Begin Information provided

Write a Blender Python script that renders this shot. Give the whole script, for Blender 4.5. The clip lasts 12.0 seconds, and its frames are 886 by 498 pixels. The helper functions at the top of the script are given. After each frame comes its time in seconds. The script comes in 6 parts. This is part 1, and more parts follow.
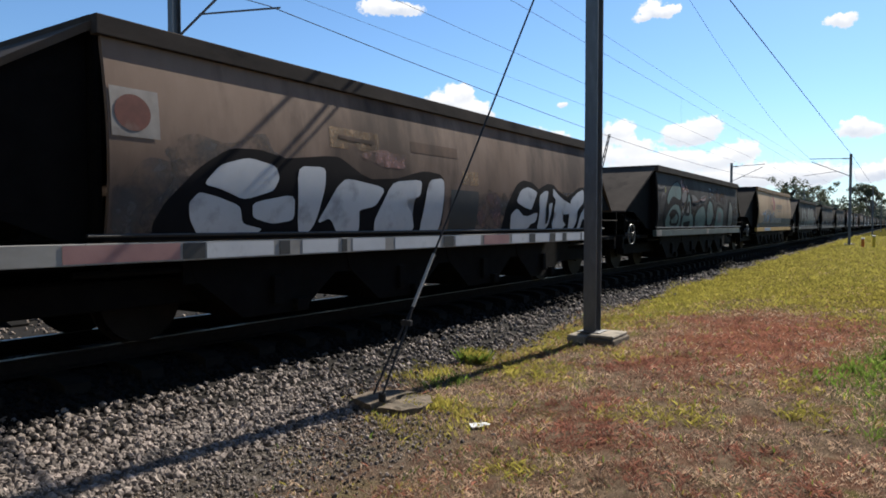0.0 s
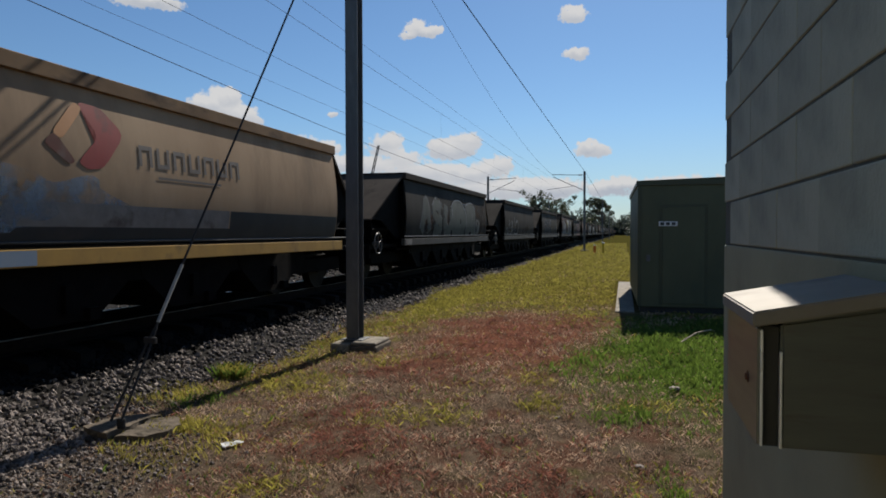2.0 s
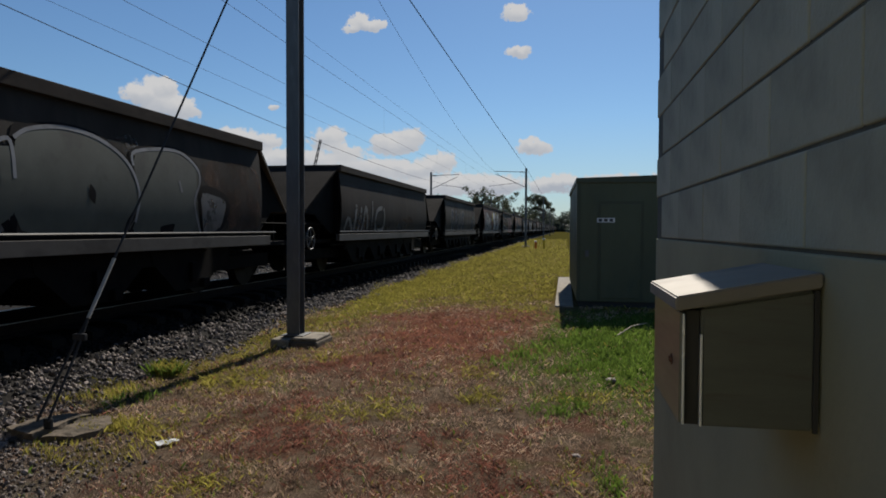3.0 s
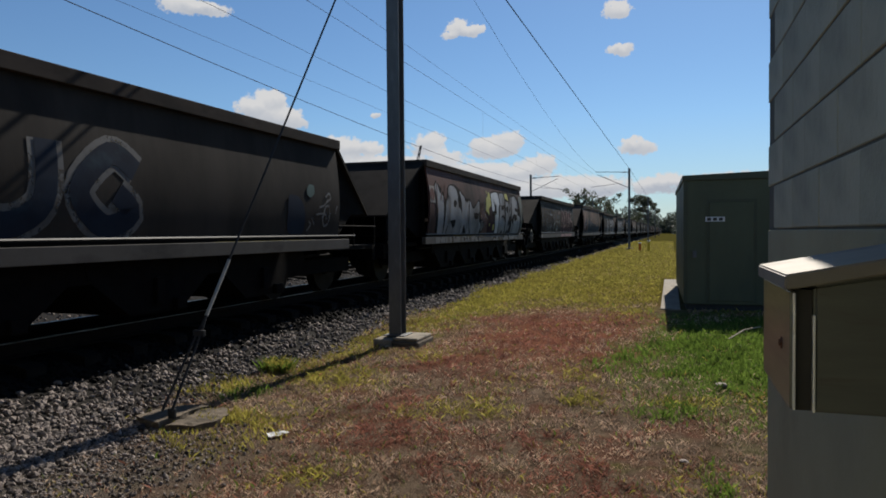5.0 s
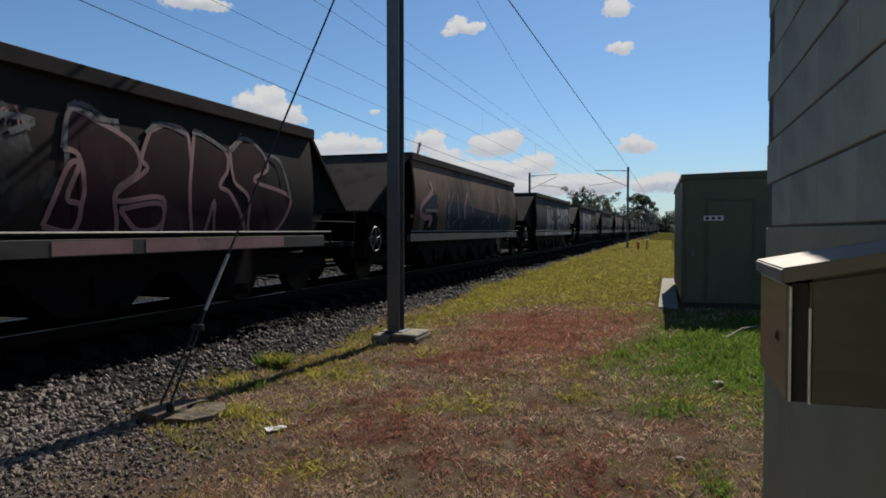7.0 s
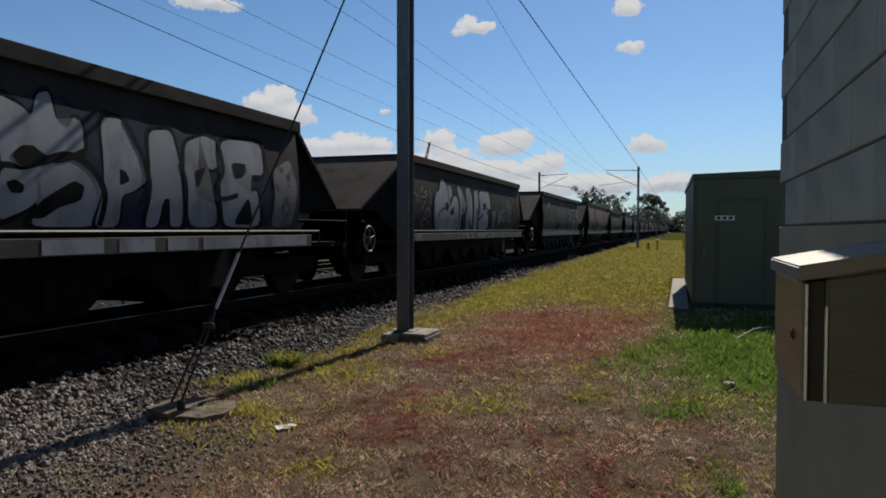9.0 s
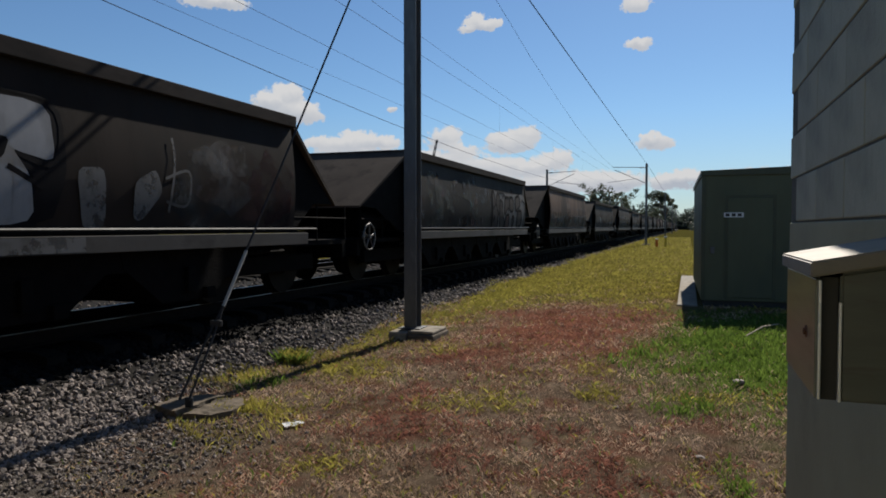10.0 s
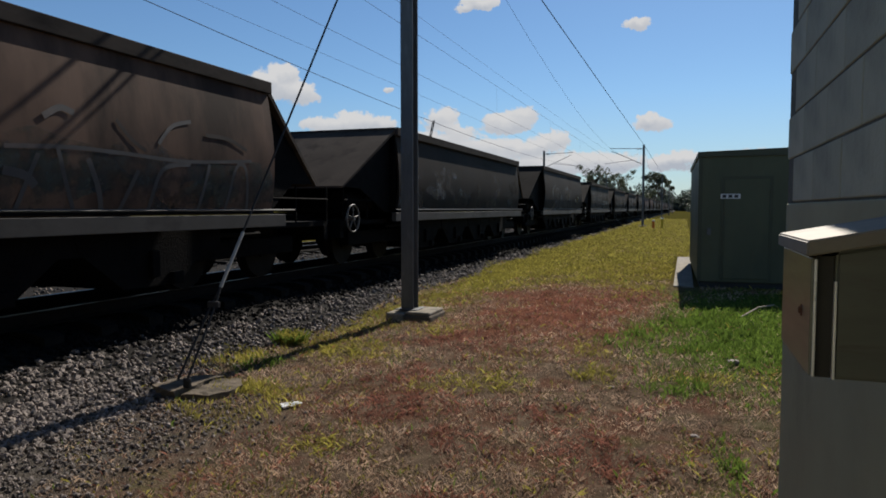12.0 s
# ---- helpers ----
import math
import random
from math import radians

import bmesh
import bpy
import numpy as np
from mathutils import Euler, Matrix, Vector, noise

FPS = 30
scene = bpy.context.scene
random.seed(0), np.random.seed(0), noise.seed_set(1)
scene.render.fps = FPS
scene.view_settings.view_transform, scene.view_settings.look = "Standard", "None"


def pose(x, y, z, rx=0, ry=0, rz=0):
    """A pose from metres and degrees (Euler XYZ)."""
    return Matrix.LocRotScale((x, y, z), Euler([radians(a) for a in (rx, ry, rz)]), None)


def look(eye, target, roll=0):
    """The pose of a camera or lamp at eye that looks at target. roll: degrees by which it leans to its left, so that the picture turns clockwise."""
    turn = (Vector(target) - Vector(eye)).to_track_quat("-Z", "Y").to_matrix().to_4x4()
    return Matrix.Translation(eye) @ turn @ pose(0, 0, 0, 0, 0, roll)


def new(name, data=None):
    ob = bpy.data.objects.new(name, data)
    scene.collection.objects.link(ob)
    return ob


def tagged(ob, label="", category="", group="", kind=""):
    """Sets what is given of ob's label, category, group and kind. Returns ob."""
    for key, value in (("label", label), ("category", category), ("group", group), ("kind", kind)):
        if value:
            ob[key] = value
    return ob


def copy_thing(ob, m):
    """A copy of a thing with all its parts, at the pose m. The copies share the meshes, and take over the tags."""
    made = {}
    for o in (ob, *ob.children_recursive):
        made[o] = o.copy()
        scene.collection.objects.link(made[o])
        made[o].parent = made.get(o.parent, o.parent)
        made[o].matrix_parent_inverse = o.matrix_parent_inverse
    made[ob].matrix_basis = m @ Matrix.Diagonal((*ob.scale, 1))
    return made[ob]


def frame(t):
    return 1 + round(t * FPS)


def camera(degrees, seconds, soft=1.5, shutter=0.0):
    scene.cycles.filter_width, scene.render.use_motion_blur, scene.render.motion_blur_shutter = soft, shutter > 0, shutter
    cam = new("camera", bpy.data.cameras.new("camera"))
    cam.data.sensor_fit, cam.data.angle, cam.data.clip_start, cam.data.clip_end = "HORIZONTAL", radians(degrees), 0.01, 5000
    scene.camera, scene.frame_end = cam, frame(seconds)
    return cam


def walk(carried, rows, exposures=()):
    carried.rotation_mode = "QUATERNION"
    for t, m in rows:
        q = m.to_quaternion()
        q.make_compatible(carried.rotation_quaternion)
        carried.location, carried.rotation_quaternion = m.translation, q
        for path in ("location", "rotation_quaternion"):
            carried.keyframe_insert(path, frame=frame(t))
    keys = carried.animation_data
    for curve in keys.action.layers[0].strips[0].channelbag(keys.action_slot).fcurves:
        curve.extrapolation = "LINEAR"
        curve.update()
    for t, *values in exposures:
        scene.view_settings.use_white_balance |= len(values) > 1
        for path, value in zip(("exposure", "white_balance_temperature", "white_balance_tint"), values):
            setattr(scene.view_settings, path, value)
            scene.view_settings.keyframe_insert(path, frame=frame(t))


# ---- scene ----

End Information provided

Exercise instructions: Identify and list each line with the word "that".

Result:
Write a Blender Python script that renders this shot. Give the whole script, for Blender 4.5. The clip lasts 12.0 seconds, and its frames are 886 by 498 pixels. The helper functions at the top of the script are given. After each frame comes its time in seconds. The script comes in 6 parts. This is part 1, and more parts follow.
    """The pose of a camera or lamp at eye that looks at target. roll: degrees by which it leans to its left, so that the picture turns clockwise."""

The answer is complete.